"Güemes y el Grito del Norte"
- Roberto Arnaiz
- 15 mar
- 3 Min. de lectura
¡Ay, Güemes! ¿Cómo te explico que los siglos pasan y la gente sigue sin entender que la patria se defiende con las tripas y no con discursos de café? Naciste en Salta en 1785 y ya de chico supiste que la guerra no se gana con medallitas ni con decretos bien firmados. A los catorce años ya estabas entre el polvo y la pólvora, mientras los señoritos de Buenos Aires discutían a quién invitar a la próxima tertulia.
Ahí estabas vos, Güemes, montado en un caballo, con la mirada fija en el horizonte, esperando a que el enemigo mostrara los dientes. Y qué dientes, mamita querida, porque los ingleses no eran precisamente unos pordioseros con tirachinas. Pero vos, con un par de criollos igual de locos que vos, te mandaste la jugada más delirante que se haya visto en la historia: atacar un barco inglés con caballería. Imaginate la escena: la tropa con las lanzas listas, el Justine encallado y el grito de carga rebotando contra el río de la Plata. ¿Qué diría un general europeo al ver semejante hazaña? Seguro que se le atragantaba el té.
Pero claro, la Revolución de Mayo estalló y ahí estabas vos, otra vez, metiéndote donde nadie quería meterse. Peleaste en Suipacha, ayudaste en el sitio de Montevideo y, como no podía ser de otra manera, volviste a tu Salta querida, porque sabías que ahí se jugaba la parada más brava. En Buenos Aires te miraban con desconfianza, decían que los gauchos no servían para la guerra y que lo tuyo era pura bulla. Pero cuando llegaron los españoles con hambre de reconquista, ¿quién los frenó? No fueron los salones iluminados de la capital, no fueron los informes académicos. Fuiste vos, Güemes, con tus gauchos flacos y harapientos, que se deslizaban entre los cerros como espectros vengadores.
Los realistas no entendían nada. Acostumbrados a pelear en campo abierto, con formaciones prolijas y disciplina marcial, de repente se encontraban con un infierno de emboscadas, tiros desde los matorrales y montoneras que aparecían y desaparecían como si el diablo mismo las guiara. "No dan ni reciben batalla decisiva", se quejaba el general Pezuela, "pero nos hostilizan sin descanso". ¡Claro, viejo! ¿O qué esperabas? ¿Que te armáramos una recepción con alfombra roja y ramos de flores?

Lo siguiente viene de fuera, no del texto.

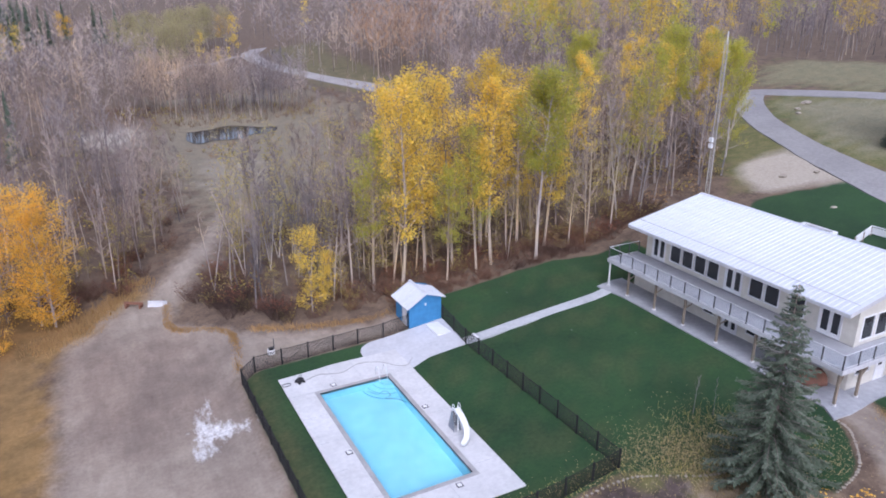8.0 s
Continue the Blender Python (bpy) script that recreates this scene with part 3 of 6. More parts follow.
def pool_terrace():
    deck = thing("pool_deck", "pale concrete pool deck with rounded apron by the shed", "pool deck", kind="structure")
    c = 0.30
    ix0, ix1, iy0, iy1 = PX0 - c, PX1 + c, PY0 - c, PY1 + c
    slab = cell_solid([DX0, ix0, ix1, DX1], [DY0, iy0, iy1, DY1], lambda x, y: ix0 < x < ix1 and iy0 < y < iy1, -0.25, 0.02, (0, 1, 2))
    part("slab", slab, M["concrete"], deck)
    ring = [(DX1, 56.5), (26.2, 57.05), (29.42, 56.9), (29.6, 58.6), (29.75, 61.85), (26.8, 61.85), (24.4, 61.95), (23.0, 61.75), (22.2, 61.2), (21.85, 60.5), (21.8, 59.8), (DX1, 59.8)]
    apron = Shape()
    k = len(ring)
    tops = [(x, y, max(0.024, land_z(x, y) + 0.03)) for x, y in ring]
    apron.add(tops + [(x, y, -0.3) for x, y in ring], [tuple(range(k))] + [(i, k + i, k + (i + 1) % k, (i + 1) % k) for i in range(k)])
    bm = bmesh.new()
    me = apron.mesh("apron", M["apron"])
    bm.from_mesh(me)
    bmesh.ops.triangulate(bm, faces=[f for f in bm.faces if len(f.verts) > 4])
    bmesh.ops.recalc_face_normals(bm, faces=bm.faces)
    bm.to_mesh(me)
    bm.free()
    part("apron", me, M["apron"], deck)
    curb = cell_solid([ix0, PX0, PX1, ix1], [iy0, PY0, PY1, iy1], lambda x, y: PX0 < x < PX1 and PY0 < y < PY1, -0.25, 0.04, (0, 1, 2))
    part("coping", curb, M["coping"], deck, "grey stone coping round the pool")
    # saw-cut joints as narrow dark strips standing just proud
    joints = Shape()
    for y in np.arange(DY0 + 3.1, DY1 - 1, 3.1):
        joints.box(DX0 + 0.02, y, 0.02, ix0 - 0.02, y + 0.02, 0.023)
        joints.box(ix1 + 0.02, y, 0.02, DX1 - 0.02, y + 0.02, 0.023)
    for x in (ix0 + 1.9, ix0 + 3.8):
        joints.box(x, DY0 + 0.02, 0.02, x + 0.02, iy0 - 0.02, 0.023)
        joints.box(x, iy1 + 0.02, 0.02, x + 0.02, DY1 - 0.02, 0.023)
    part("joint", joints, M["path"], deck)

    pool = thing("swimming_pool", "rectangular swimming pool filled with bright turquoise water", "swimming pool")
    sh = Shape()
    z0, z1 = -1.25, -1.75
    a = [(PX0, PY0), (PX1, PY0), (PX1, PY1), (PX0, PY1)]
    sh.add([(x, y, 0.0) for x, y in a] + [(PX0, PY0, z1), (PX1, PY0, z1), (PX1, PY1, z0), (PX0, PY1, z0)],
           [(4, 5, 6, 7), (0, 4, 7, 3), (1, 2, 6, 5), (0, 1, 5, 4), (3, 7, 6, 2)])
    part("basin", sh, M["shell"], pool, "pale turquoise pool liner")
    st = Shape()
    for i in range(4):
        r = 2.1 - 0.45 * i
        pts = [(PX1 - 0.004, PY1 - 0.004)] + [(PX1 - 0.004 - r * math.sin(q), PY1 - 0.004 - r * math.cos(q)) for q in np.linspace(0, math.pi / 2, 9)]
        st.prism(pts, -1.3, -1.05 + 0.24 * i)
    part("step", st, M["shell"], pool, "corner entry steps under water")
    wat = Shape()
    gxs, gys = np.linspace(PX0 + 0.003, PX1 - 0.003, 12), np.linspace(PY0 + 0.003, PY1 - 0.003, 24)
    wat.v = [(float(x), float(y), -0.035) for y in gys for x in gxs]
    wat.f = [(j * 12 + i, j * 12 + i + 1, (j + 1) * 12 + i + 1, (j + 1) * 12 + i) for j in range(23) for i in range(11)]
    w = part("water", wat, M["water"], pool, "clear turquoise pool water", smooth=True)
    w.visible_shadow = False
    return pool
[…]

Pero la guerra no solo era contra los españoles, también era contra la miserable politiquería de Buenos Aires. Ahí estaba Rondeau, más preocupado por cortarte las alas que por frenar a los realistas. Ahí estaba el Congreso de Tucumán, mirando con desconfianza tu autoridad en Salta. Y sin embargo, hasta San Martín y Belgrano sabían que sin vos, el Norte caía. "Los gauchos de Salta solos están haciendo al enemigo una guerra de recursos tan terrible que lo han obligado a desprenderse de una división entera", escribió San Martín. Y si el Gran Capitán lo decía, ¿quién podía atreverse a negarlo?
Pero lo que más duele, Güemes, es que te vendieron los tuyos. No fueron los realistas quienes te dieron el golpe final, sino esos terratenientes que, en sus salones, temían más a un gaucho armado que a un español invasor. Les molestaba que los peones dejaran de agachar la cabeza, que los ranchos se llenaran de dignidad. Y así, abrieron la puerta al coronel Valdés. Te entregaron como Judas por unas monedas, creyendo que con tu muerte volverían a dormir en paz. Pobres ilusos.
Y ahí fuiste vos, herido y moribundo, escapando de la ciudad que habías defendido con tu sangre, refugiado en Chamical, agonizando pero todavía dando órdenes. Porque así son los verdaderos líderes: no se rinden ni cuando la muerte les está respirando en la nuca.
Moriste el 17 de junio de 1821, pero tu legado quedó clavado como un estandarte en la historia. Y la revancha no tardó en llegar. Tus gauchos, esos mismos que habían aprendido a pelear como sombras en la noche, le dieron a "Barbarucho" Valdés su merecido y lo echaron de Salta. Fue el último acto de una guerra que nunca quisiste para vos, sino para un pueblo que todavía no entiende que la libertad no se mendiga: se gana con coraje y con fuego.
Hoy te recuerdan en los discursos oficiales, Güemes, con estatuas polvorientas y homenajes llenos de palabras huecas. Pero el pueblo, el verdadero pueblo, te sigue viendo en cada jinete que atraviesa el monte, en cada paisano que levanta la cabeza con orgullo, en cada lucha que enfrenta a los poderosos. Porque la guerra gaucha no terminó: solo cambió de escenario. Y todavía hay muchas batallas por pelear.